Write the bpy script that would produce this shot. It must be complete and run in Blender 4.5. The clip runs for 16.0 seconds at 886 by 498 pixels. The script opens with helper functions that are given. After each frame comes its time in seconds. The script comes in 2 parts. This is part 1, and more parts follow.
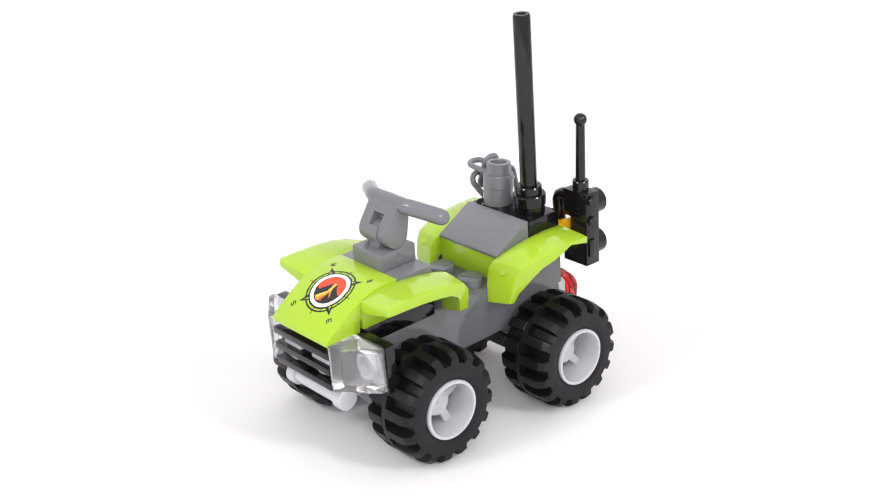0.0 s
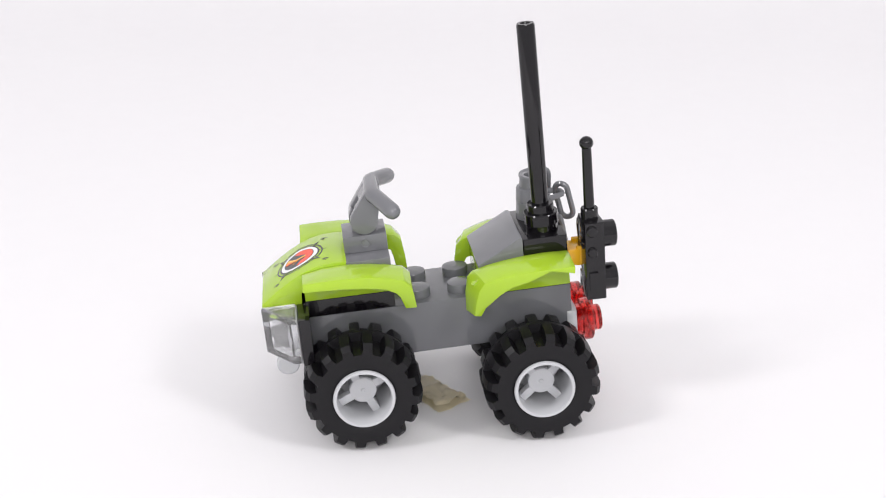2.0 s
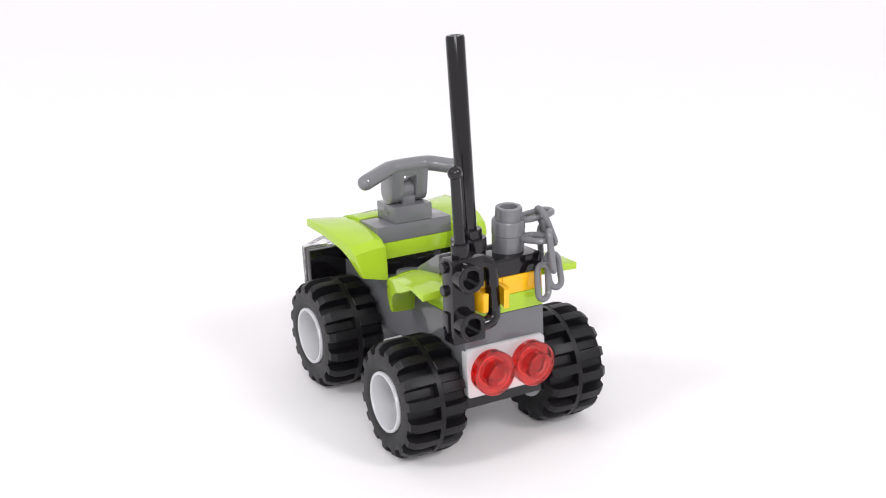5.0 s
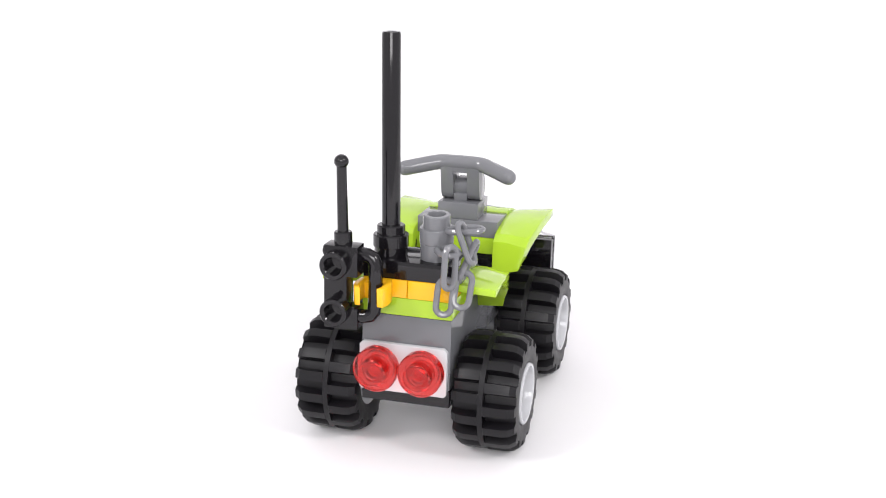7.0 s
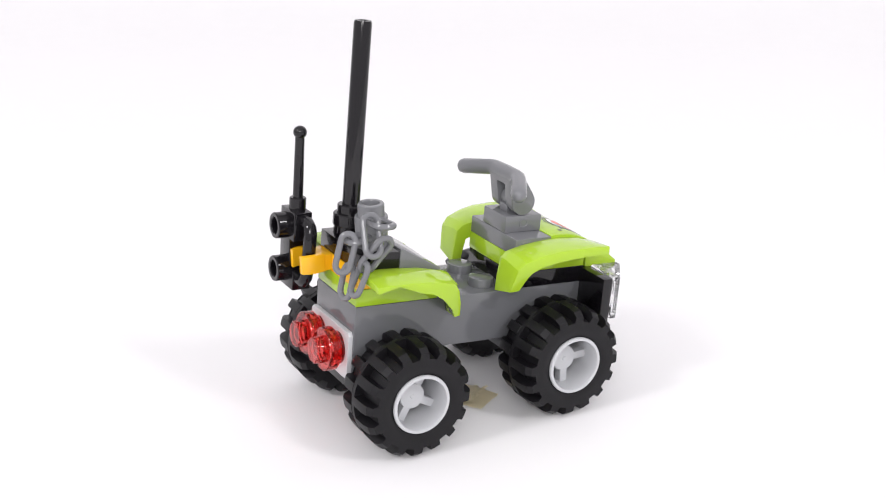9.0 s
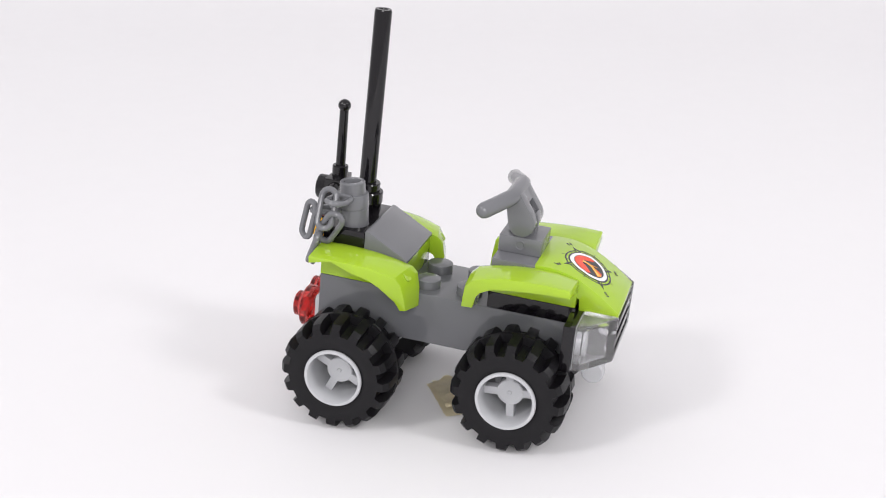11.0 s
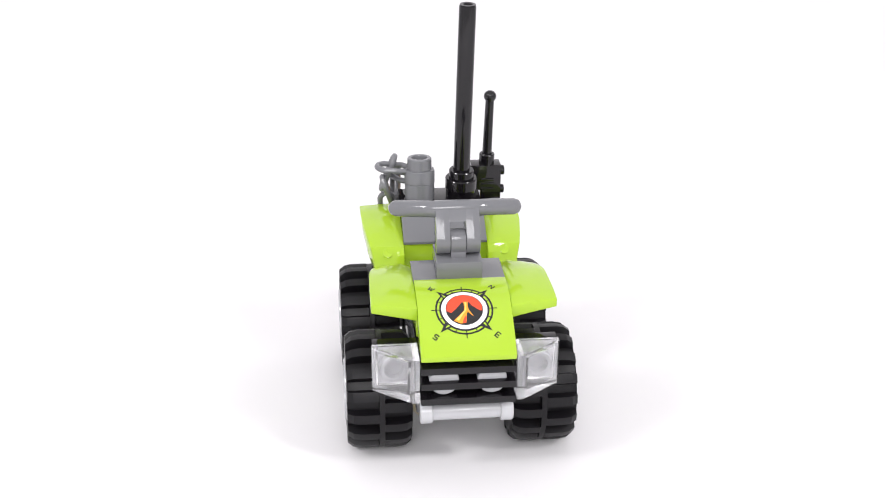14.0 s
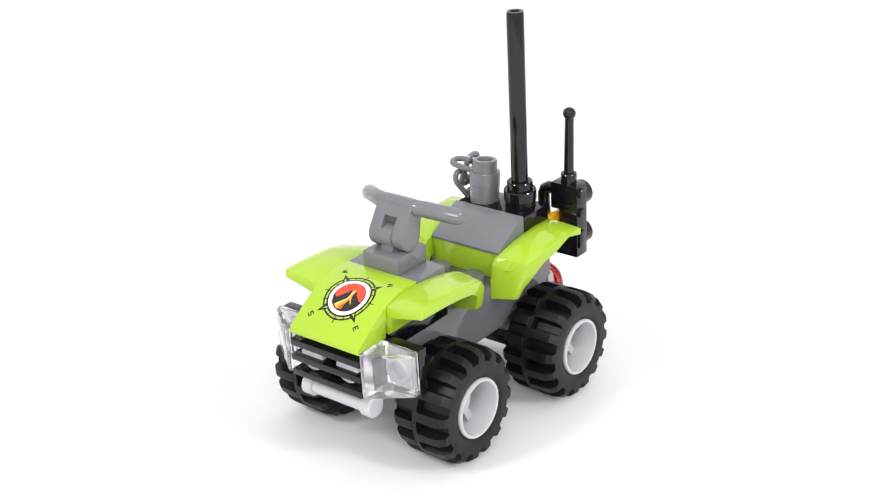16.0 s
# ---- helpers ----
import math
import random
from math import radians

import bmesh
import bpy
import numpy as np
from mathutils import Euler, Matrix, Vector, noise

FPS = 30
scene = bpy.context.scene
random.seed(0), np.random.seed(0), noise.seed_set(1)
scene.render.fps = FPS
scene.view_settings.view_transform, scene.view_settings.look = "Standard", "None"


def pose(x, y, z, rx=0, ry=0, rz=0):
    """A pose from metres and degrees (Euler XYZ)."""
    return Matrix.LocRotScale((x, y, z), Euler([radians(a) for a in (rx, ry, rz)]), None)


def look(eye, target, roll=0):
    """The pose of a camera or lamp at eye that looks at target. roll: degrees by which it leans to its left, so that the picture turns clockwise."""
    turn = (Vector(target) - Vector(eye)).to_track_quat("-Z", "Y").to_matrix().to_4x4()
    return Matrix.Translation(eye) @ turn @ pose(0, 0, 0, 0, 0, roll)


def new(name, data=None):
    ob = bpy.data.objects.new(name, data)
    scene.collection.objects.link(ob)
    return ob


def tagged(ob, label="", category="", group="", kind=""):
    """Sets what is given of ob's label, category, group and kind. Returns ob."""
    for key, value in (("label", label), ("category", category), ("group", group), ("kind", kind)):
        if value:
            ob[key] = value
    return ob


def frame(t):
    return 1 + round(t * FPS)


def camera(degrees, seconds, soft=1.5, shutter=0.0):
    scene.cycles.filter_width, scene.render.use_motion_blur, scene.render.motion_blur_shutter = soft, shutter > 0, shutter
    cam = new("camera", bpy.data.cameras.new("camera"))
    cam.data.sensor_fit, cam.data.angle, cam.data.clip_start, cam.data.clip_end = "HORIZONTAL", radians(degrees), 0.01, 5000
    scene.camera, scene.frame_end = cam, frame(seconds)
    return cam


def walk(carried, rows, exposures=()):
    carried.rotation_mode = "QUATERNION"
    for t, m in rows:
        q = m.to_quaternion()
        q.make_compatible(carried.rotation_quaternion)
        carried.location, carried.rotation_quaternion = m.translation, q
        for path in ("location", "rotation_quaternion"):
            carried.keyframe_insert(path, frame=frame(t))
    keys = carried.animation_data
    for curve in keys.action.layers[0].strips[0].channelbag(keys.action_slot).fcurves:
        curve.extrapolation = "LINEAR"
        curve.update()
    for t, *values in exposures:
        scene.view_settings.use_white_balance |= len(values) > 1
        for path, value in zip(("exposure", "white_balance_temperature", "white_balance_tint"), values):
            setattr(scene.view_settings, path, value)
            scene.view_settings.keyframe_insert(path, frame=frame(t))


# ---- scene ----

MM = 0.001

# ---- camera: it stands still, the toy turns before it ----
cam = camera(36.65, 16.0, soft=1.1)
EYE_POSE = pose(0, -231.4 * MM, 117.6 * MM, 90 - 20.73, 0, 0.09)
EXPOSURES = [(0.0, 0.35), (0.5, 0.35), (1.5, 0.25), (2.0, 0.11), (2.5, 0.11), (3.5, 0.05), (4.0, 0.06), (6.5, 0.57), (7.0, 0.45), (7.5, 0.41), (8.5, 0.32), (11.0, 0.04), (12.5, 0.12), (13.5, 0.23), (14.0, 0.33), (14.5, 0.50), (15.0, 0.50), (16.0, 0.39)]
walk(cam, [(0.0, EYE_POSE), (16.0, EYE_POSE)], EXPOSURES)

# heading of the toy in degrees, turning clockwise on its table
HEADING = [
    (0.00, -138.50), (0.45, -138.60), (0.55, -139.30), (0.65, -141.50), (1.00, -149.57), (1.50, -161.47), (2.00, -173.22), (2.50, -184.83),
    (3.00, -195.63), (3.50, -207.07), (4.00, -218.15), (4.50, -229.46), (5.00, -240.76), (5.50, -252.07), (6.00, -263.38), (6.50, -274.68),
    (7.00, -285.86), (7.50, -296.81), (8.00, -307.86), (8.50, -319.24), (9.00, -330.66), (9.50, -342.08), (10.00, -353.51), (10.50, -364.93),
    (11.00, -376.35), (11.50, -387.44), (12.00, -399.32), (12.50, -410.56), (13.00, -421.97), (13.50, -433.04), (14.00, -444.22), (14.50, -455.00),
    (15.00, -466.20), (15.50, -477.14), (16.00, -488.30),
]

# ---- light: a white photo table lit by soft boxes and a bright room, with added fill lamps ----
world = bpy.data.worlds.new("studio")
scene.world = world
world.use_nodes = True
world.node_tree.nodes["Background"].inputs["Color"].default_value = (1.0, 0.978, 1.012, 1)
world.node_tree.nodes["Background"].inputs["Strength"].default_value = 0.69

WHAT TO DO
Track down all lines above with the string "soft" and copy them.

ANSWER TO THE PROBLEM
def camera(degrees, seconds, soft=1.5, shutter=0.0):
    scene.cycles.filter_width, scene.render.use_motion_blur, scene.render.motion_blur_shutter = soft, shutter > 0, shutter
cam = camera(36.65, 16.0, soft=1.1)
# ---- light: a white photo table lit by soft boxes and a bright room, with added fill lamps ----